Posted on: September 4, 2013

As I said last time, I bought this book and it arrived a few days ago and I have managed to find time to have a look at it and attempt a review.

A Gathering of Lace, edited by Meg Swansen, was published by XRX in 2000 – my copy is the 4th printing from 2005 – and is available on Amazon UK for £21.99.

The book contains 39 patterns from a wide variety of designers including Swansen herself, Nancy Bush & Norah Gaughan. There are a few pages explaining techniques, including a section at the back with diagrams to show how to do certain stitches. At the back of the book there are bios of all the designers as well as the story of the photoshoot for the book, which I enjoyed reading.

The 39 patterns are split into 5 sections: simplicity, traditions, points of departure, garments and little lace. There are some truly eye catching pieces – I particularly loved the Shetland lace shawl and the Faroese shawl both for the stitches and the history behind these traditions. There are also some lovely garments such as the Rose Leaves Tunic and the Sampler tabard which are definitely going in my Ravelry queue. Even the patterns I can’t see me knitting I appreciate for their technique and beauty. I love the Shetland Baby Robe and it makes me sad I don’t have any more babies to make it for but maybe there’ll be grandchildren one day.

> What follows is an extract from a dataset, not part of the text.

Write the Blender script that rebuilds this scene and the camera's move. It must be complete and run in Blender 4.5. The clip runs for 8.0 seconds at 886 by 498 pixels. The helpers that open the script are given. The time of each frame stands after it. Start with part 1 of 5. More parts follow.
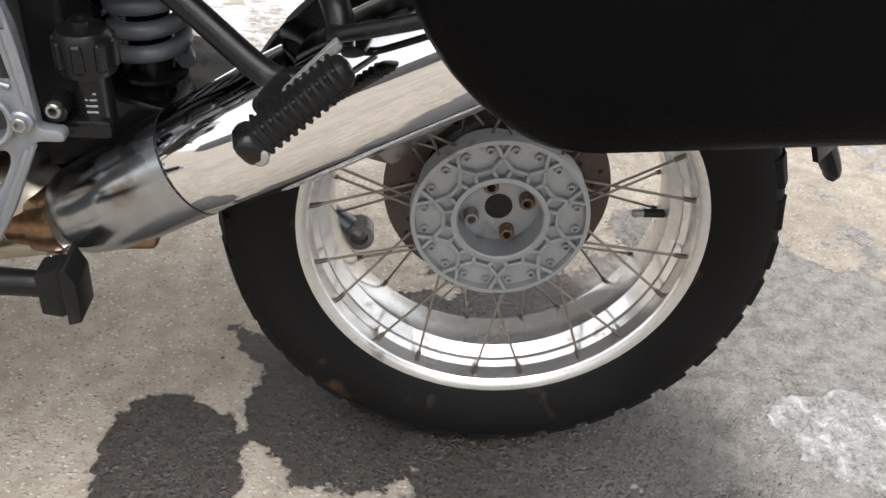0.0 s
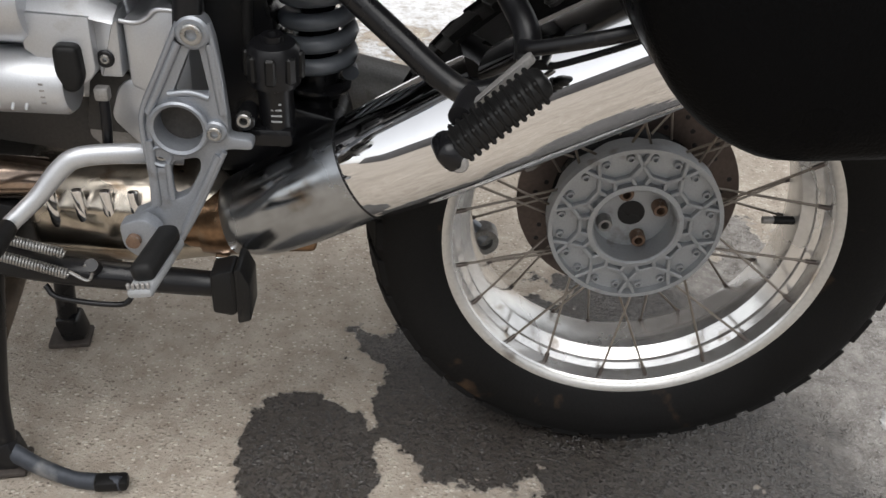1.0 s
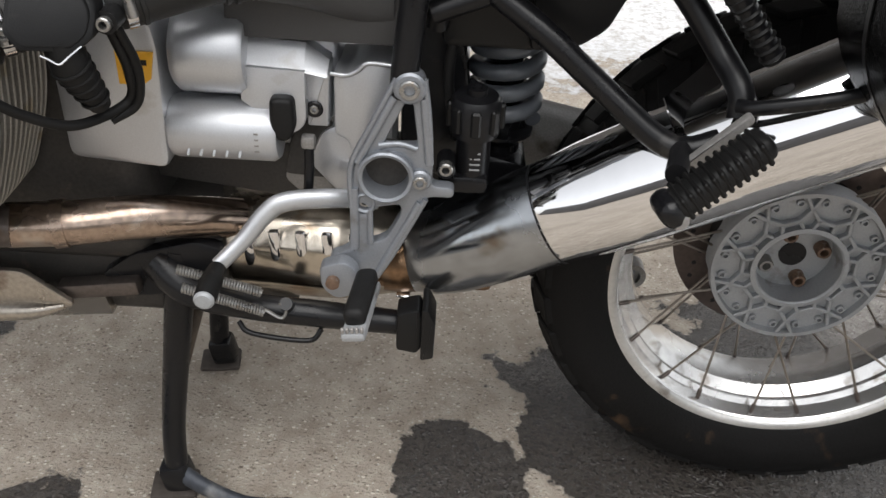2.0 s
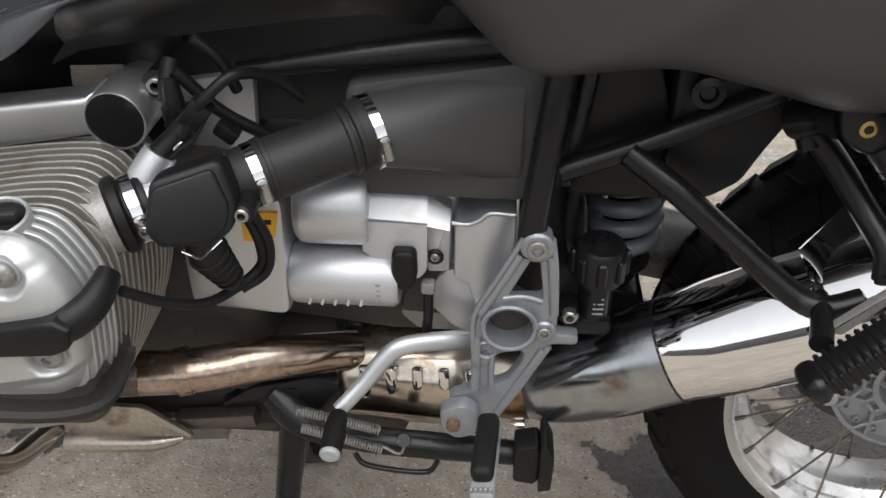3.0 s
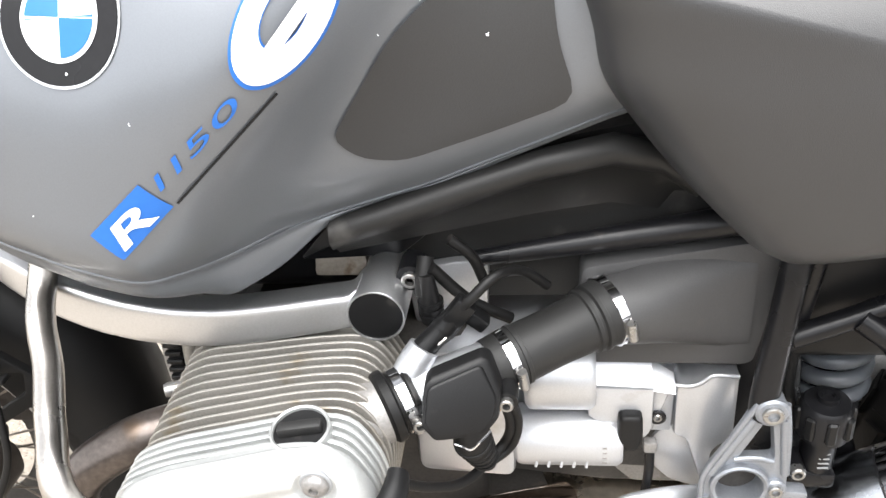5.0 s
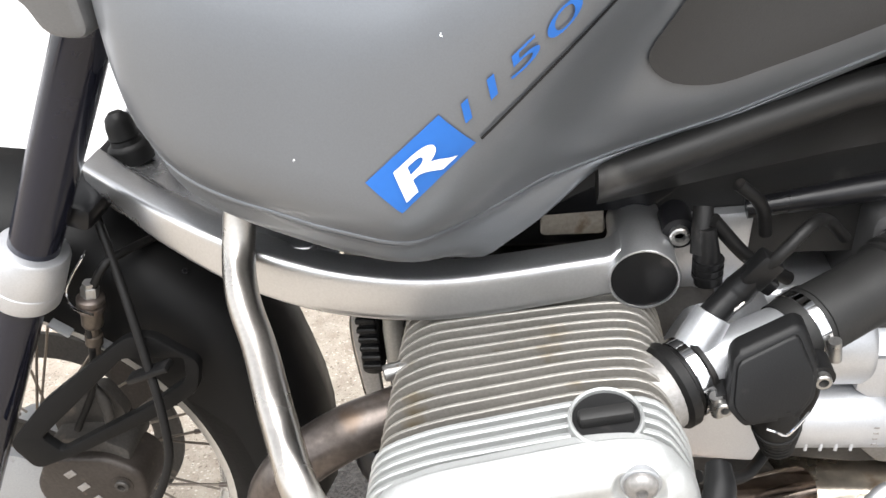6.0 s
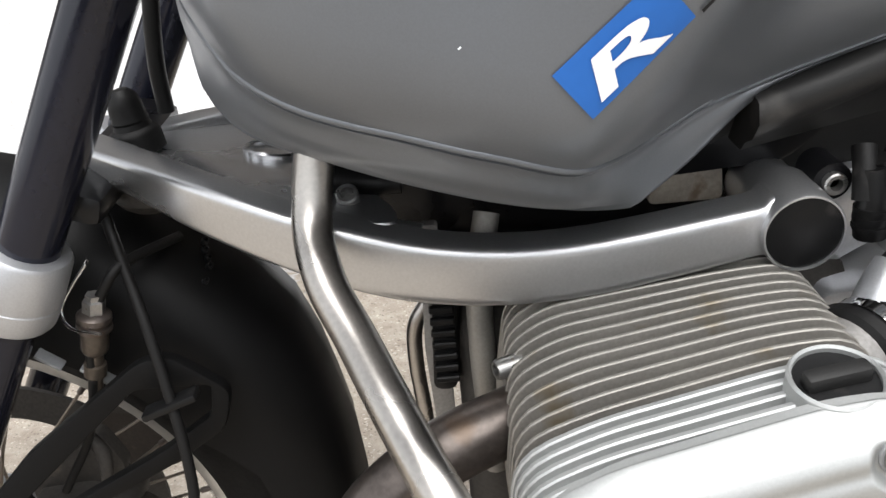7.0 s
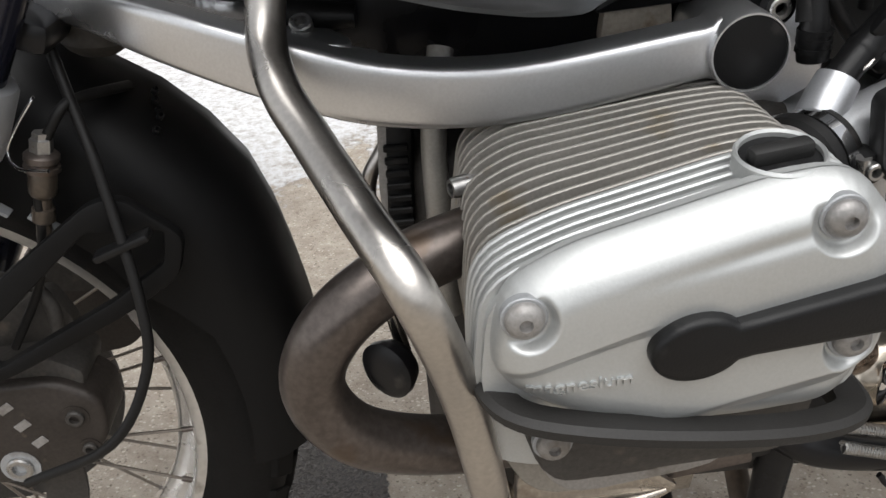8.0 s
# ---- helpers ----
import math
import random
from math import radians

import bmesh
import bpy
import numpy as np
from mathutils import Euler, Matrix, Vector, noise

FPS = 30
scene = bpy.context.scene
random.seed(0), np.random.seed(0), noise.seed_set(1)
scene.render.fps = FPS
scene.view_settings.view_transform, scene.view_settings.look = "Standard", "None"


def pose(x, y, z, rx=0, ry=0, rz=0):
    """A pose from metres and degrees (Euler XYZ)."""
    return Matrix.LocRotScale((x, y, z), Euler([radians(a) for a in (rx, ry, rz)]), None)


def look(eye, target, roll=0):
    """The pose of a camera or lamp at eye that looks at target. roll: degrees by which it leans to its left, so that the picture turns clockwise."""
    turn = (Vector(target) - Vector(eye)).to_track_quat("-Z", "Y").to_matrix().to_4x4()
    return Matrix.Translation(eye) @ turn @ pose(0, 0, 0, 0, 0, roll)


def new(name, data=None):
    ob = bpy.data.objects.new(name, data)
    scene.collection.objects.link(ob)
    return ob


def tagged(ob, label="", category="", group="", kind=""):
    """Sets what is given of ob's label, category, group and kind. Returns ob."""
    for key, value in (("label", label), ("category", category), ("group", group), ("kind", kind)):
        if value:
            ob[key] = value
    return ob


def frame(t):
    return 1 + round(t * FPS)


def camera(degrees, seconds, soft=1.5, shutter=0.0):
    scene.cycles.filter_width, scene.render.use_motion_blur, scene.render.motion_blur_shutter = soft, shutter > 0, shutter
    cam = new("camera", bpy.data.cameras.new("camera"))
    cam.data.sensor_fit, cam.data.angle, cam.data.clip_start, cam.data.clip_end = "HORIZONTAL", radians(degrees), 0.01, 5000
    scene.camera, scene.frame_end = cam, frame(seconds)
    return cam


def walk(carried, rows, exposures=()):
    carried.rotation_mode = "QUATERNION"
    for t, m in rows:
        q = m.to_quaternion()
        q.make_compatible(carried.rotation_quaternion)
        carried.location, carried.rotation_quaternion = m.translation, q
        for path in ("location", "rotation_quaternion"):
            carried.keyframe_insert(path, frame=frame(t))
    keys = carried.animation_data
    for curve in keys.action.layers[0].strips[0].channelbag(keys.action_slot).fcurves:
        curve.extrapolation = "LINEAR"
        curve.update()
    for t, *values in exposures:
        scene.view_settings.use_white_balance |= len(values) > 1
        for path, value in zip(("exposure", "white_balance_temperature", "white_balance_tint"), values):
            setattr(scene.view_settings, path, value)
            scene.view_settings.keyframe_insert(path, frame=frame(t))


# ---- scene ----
cam = camera(54.0, 8.0)
PATH = [
    (0, (-0.1500, -0.8590, 0.8490), (0.0190, 0.7859, -0.2760), 5.20),
    (0.3, (-0.1787, -0.8750, 0.8349), (0.0148, 0.7734, -0.2811), 5.76),
    (0.5, (-0.2050, -0.8780, 0.8430), (-0.0370, 0.7772, -0.2670), 5.30),
    (0.8, (-0.2509, -0.8941, 0.8489), (-0.1225, 0.7741, -0.2468), 4.41),
    (1, (-0.2800, -0.8900, 0.8580), (-0.1800, 0.7688, -0.2548), 4.20),
    (1.2, (-0.3115, -0.9027, 0.8549), (-0.2299, 0.7673, -0.2426), 3.85),
    (1.5, (-0.3560, -0.8970, 0.8680), (-0.3220, 0.7602, -0.2512), 3.60),
    (1.7, (-0.3880, -0.8930, 0.8760), (-0.3720, 0.7659, -0.2410), 3.40),
    (2.8, (-0.4960, -0.8240, 0.9950), (-0.5690, 0.8364, -0.1176), 1.20),
    (3, (-0.5060, -0.7940, 1.0170), (-0.6190, 0.8465, -0.1214), 0.10),
    (3.3, (-0.5161, -0.7596, 1.0476), (-0.6836, 0.8557, -0.1198), -1.48),
    (3.5, (-0.5240, -0.7480, 1.0600), (-0.7110, 0.8766, -0.0914), -2.60),
    (3.8, (-0.5253, -0.7482, 1.0834), (-0.7132, 0.8932, -0.0437), -2.88),
    (4, (-0.5390, -0.7570, 1.0980), (-0.7140, 0.8953, -0.0152), -2.90),
    (4.2, (-0.5600, -0.7640, 1.1170), (-0.7290, 0.9052, 0.0284), -3.20),
    (5.3, (-0.7120, -0.7920, 1.1250), (-0.9850, 0.9288, 0.1430), -5.30),
    (5.5, (-0.7550, -0.7770, 1.1100), (-1.0010, 0.9495, 0.1308), -5.30),
    (5.8, (-0.8268, -0.7396, 1.0844), (-1.0820, 0.9644, 0.0688), -5.68),
    (6, (-0.8770, -0.7130, 1.0660), (-1.1340, 0.9722, 0.0200), -6.50),
    (6.3, (-0.9396, -0.6702, 1.0382), (-1.1757, 1.0060, -0.0269), -6.96),
    (6.5, (-0.9690, -0.6570, 1.0160), (-1.1540, 1.0328, -0.0378), -6.10),
    (6.7, (-0.9929, -0.6461, 0.9968), (-1.1057, 1.0835, -0.0011), -5.65),
    (7, (-1.0290, -0.6540, 0.9540), (-1.0570, 1.1316, 0.0536), -5.60),
    (7.2, (-1.0435, -0.6665, 0.9372), (-1.0407, 1.1262, 0.0504), -5.61),
    (7.5, (-1.0480, -0.6830, 0.9120), (-1.0080, 1.1136, 0.0342), -5.60),
    (7.8, (-1.0438, -0.6951, 0.8892), (-0.9856, 1.0745, -0.0409), -4.69),
    (8, (-1.0410, -0.7020, 0.8720), (-0.9610, 1.0469, -0.0950), -4.20),
]
EXPOSURE = [(0, 0.8), (0.5, 0.56), (1, 0.37), (1.7, 0.37), (2.8, 0.40), (3.5, 0.27), (4.2, 0.82), (5.3, 1.76), (5.9, 1.50), (6.5, 0.76), (7, 0.68), (7.5, 0.60), (8, 0.30)]
walk(cam, [(t, look(eye, target, roll)) for t, eye, target, roll in PATH], exposures=EXPOSURE)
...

I wouldn’t say this was a beginner’s book, you need to have some basic experience of knitting, particularly picking up stitches and provisional or invisible cast ons which are used a lot to minimise binding off stitches. I consider myself an intermediate lace knitter heading towards experienced and there are still things in here that I think would challenge me or that are techniques I’ve not tried yet.

Overall, I really like the book and I think it’s a great edition to my knitting library. There are definitely patterns I’d like to knit at some point but even with those that aren’t my sort of thing I can still appreciate the work and beauty in them. I think even if I didn’t want to knit any of the patterns I’d still want to keep this book for the photography and the traditions behind many of the pieces.